Black hole thermodynamics from simulations of lattice Yang-Mills theory

TL;DR

This paper uses lattice simulations of supersymmetric Yang-Mills quantum mechanics to explore the thermodynamics of black holes via gauge/gravity duality, confirming theoretical predictions at low temperatures.

Contribution

It provides the first lattice simulation results for 16 supercharge SU(N) Yang-Mills quantum mechanics, supporting the duality with IIA black holes at low temperatures.

Findings

Results are consistent with black hole predictions at low temperatures.

Observes 't Hooft scaling across simulated regimes.
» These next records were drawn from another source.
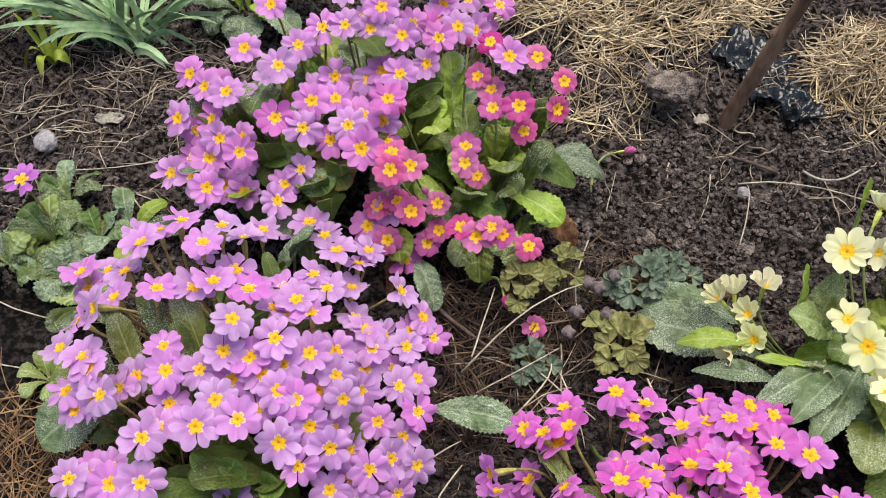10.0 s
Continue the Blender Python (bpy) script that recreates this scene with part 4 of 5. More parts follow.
# leaves under the cushions
rosette(white, ((-0.045, 0.262), (-0.02, 0.25)), 20, 0.046, 0.024, (LEAF, LEAF, LEAF_OLD), 0.025, 1)
rosette(mauve, ((-0.1, 0.34), (-0.07, 0.36)), 20, 0.05, 0.026, (LEAF, LEAF, LEAF_GRAINY), 0.036, 9)
rosette(violet, ((-0.105, 0.27),), 20, 0.055, 0.026, (LEAF, LEAF, LEAF_OLD), 0.03, 2)
rosette(magenta, ((0.06, 0.36), (0.09, 0.32), (0.1, 0.4), (0.03, 0.42), (0.04, 0.31)), 58, 0.056, 0.026, (LEAF, LEAF, LEAF_OLD), 0.042, 3)
rosette(lilac, ((-0.2, 0.47), (-0.24, 0.45), (-0.17, 0.44), (-0.22, 0.53), (-0.25, 0.5)), 60, 0.058, 0.027, (LEAF, LEAF, LEAF_OLD), 0.045, 4)
rosette(pink, ((-0.225, 0.675), (-0.17, 0.70), (-0.25, 0.65), (-0.2, 0.72)), 60, 0.065, 0.030, (LEAF, LEAF, LEAF_GRAINY, LEAF_FRESH), 0.09, 5)
rosette(rose, ((-0.1, 0.67), (-0.085, 0.65), (-0.09, 0.7)), 40, 0.046, 0.022, (LEAF_FRESH, LEAF, LEAF_DOTTED, LEAF_DUSTY), 0.080, 6)
rosette(pale, ((0.078, 0.135), (0.09, 0.12)), 20, 0.045, 0.024, (LEAF, LEAF_FRESH, LEAF), 0.03, 7)
rosette(cream, ((0.2, 0.585), (0.185, 0.565)), 26, 0.055, 0.026, (LEAF_DUSTY, LEAF_FRESH, LEAF_GRAINY), 0.05, 8)

# single leaves that stand out
def lone_leaf(plant, a, tip, arch, width, mat, roll=0):
    leaf(plant, a, tip, arch, width, mat, roll, stalk=0.03 if arch < 0.007 else 0.18, crinkle=0.5 if mat in (LEAF, LEAF_DOTTED) else 1.0)


lone_leaf(violet, (-0.088, 0.267, 0.050), (-0.163, 0.259, 0.036), 0.006, 0.026, LEAF_DOTTED)
lone_leaf(lilac, (-0.100, 0.499, 0.030), (-0.047, 0.496, 0.034), 0.005, 0.022, LEAF_GRAINY, 10)
lone_leaf(lilac, (-0.198, 0.450, 0.03), (-0.212, 0.402, 0.065), 0.012, 0.036, LEAF)
lone_leaf(lilac, (-0.200, 0.440, 0.03), (-0.258, 0.392, 0.050), 0.012, 0.036, LEAF)
lone_leaf(lilac, (-0.290, 0.470, 0.03), (-0.330, 0.430, 0.040), 0.012, 0.034, LEAF_GRAINY)
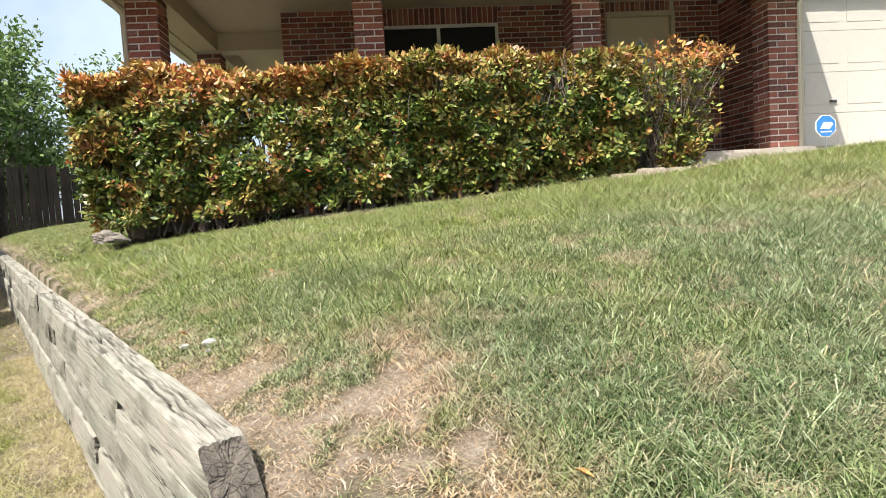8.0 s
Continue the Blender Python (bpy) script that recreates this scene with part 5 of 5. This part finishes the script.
def build_sign():
    s = thing("yard_sign", pose(5.30, 10.28, 1.86), "blue octagonal security sign with white lettering on a stake", "yard sign")
    part("stake", tube([(0, 0, -0.12), (0, 0, 0.2)], 0.008, 6), M_grey_metal, s, "white stake")
    oc = lambda q: [(q * cos(math.pi / 8 + k * math.pi / 4), 0.30 + q * sin(math.pi / 8 + k * math.pi / 4)) for k in range(8)]
    part("rim", prism(oc(0.140), "y", -0.004, 0.004), M_white, s)
    part("face", prism(oc(0.130), "y", -0.007, 0.0), M_blue, s, "blue face")
    part("emblem", prism([(-0.075, 0.27), (-0.03, 0.345), (0.075, 0.345), (0.085, 0.31), (0.04, 0.265)], "y", -0.010, -0.006), M_white, s, "plain white emblem")
    part("text_bar", box(-0.07, -0.010, 0.225, 0.07, -0.006, 0.24), M_white, s)


def build_leaf_litter():
    rr = random.Random(3)
    spots = [(0.764, -0.276), (1.05, -0.62), (0.28, 5.02), (0.45, 4.55), (1.3, 0.1), (0.6, 3.2), (0.9, 5.6)]
    for i, (x, y) in enumerate(spots):
        L = rr.uniform(0.016, 0.026)
        v = [(0, -L, 0), (L * 0.45, -L * 0.2, 0.006), (L * 0.35, L * 0.5, 0.008), (0, L, 0.002), (-L * 0.35, L * 0.5, 0.009), (-L * 0.45, -L * 0.2, 0.007), (0, 0, 0.0)]
        me = mesh_of("fallen_leaf", v, [(6, 0, 1), (6, 1, 2), (6, 2, 3), (6, 3, 4), (6, 4, 5), (6, 5, 0)], M_dead)
        ob = new("fallen_leaf", me)
        ob.matrix_world = WP(x, y, float(upper(x, y)) + 0.022, rr.uniform(0, 360)) @ pose(0, 0, 0, rr.uniform(-20, 20), rr.uniform(-20, 20), 0)
        tagged(ob, "dry orange-brown fallen leaf on the lawn", "leaf", "fallen leaves")


M_dead = rough_stuff("dead_leaf", (0.42, 0.16, 0.05), (0.58, 0.27, 0.10), 0.03, 0.8, 0.3, 0.005)
build_condenser()
build_bin()
build_services()
build_wall_lamp()
build_dish()
build_rocks()
build_sign()
build_leaf_litter()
Smooth behavior observed in the intermediate temperature range.

Abstract

We report on lattice simulations of 16 supercharge SU(N) Yang-Mills quantum mechanics in the 't Hooft limit. Maldacena duality conjectures that in this limit the theory is dual to IIA string theory, and in particular that the behavior of the thermal theory at low temperature is equivalent to that of certain black holes in IIA supergravity. Our simulations probe the low temperature regime for N <= 5 and the intermediate and high temperature regimes for N <= 12. We observe 't Hooft scaling and at low temperatures our results are consistent with the dual black hole prediction. The intermediate temperature range is dual to the Horowitz-Polchinski correspondence region, and our results are consistent with smooth behavior there. We include the Pfaffian phase arising from the fermions in our calculations where appropriate.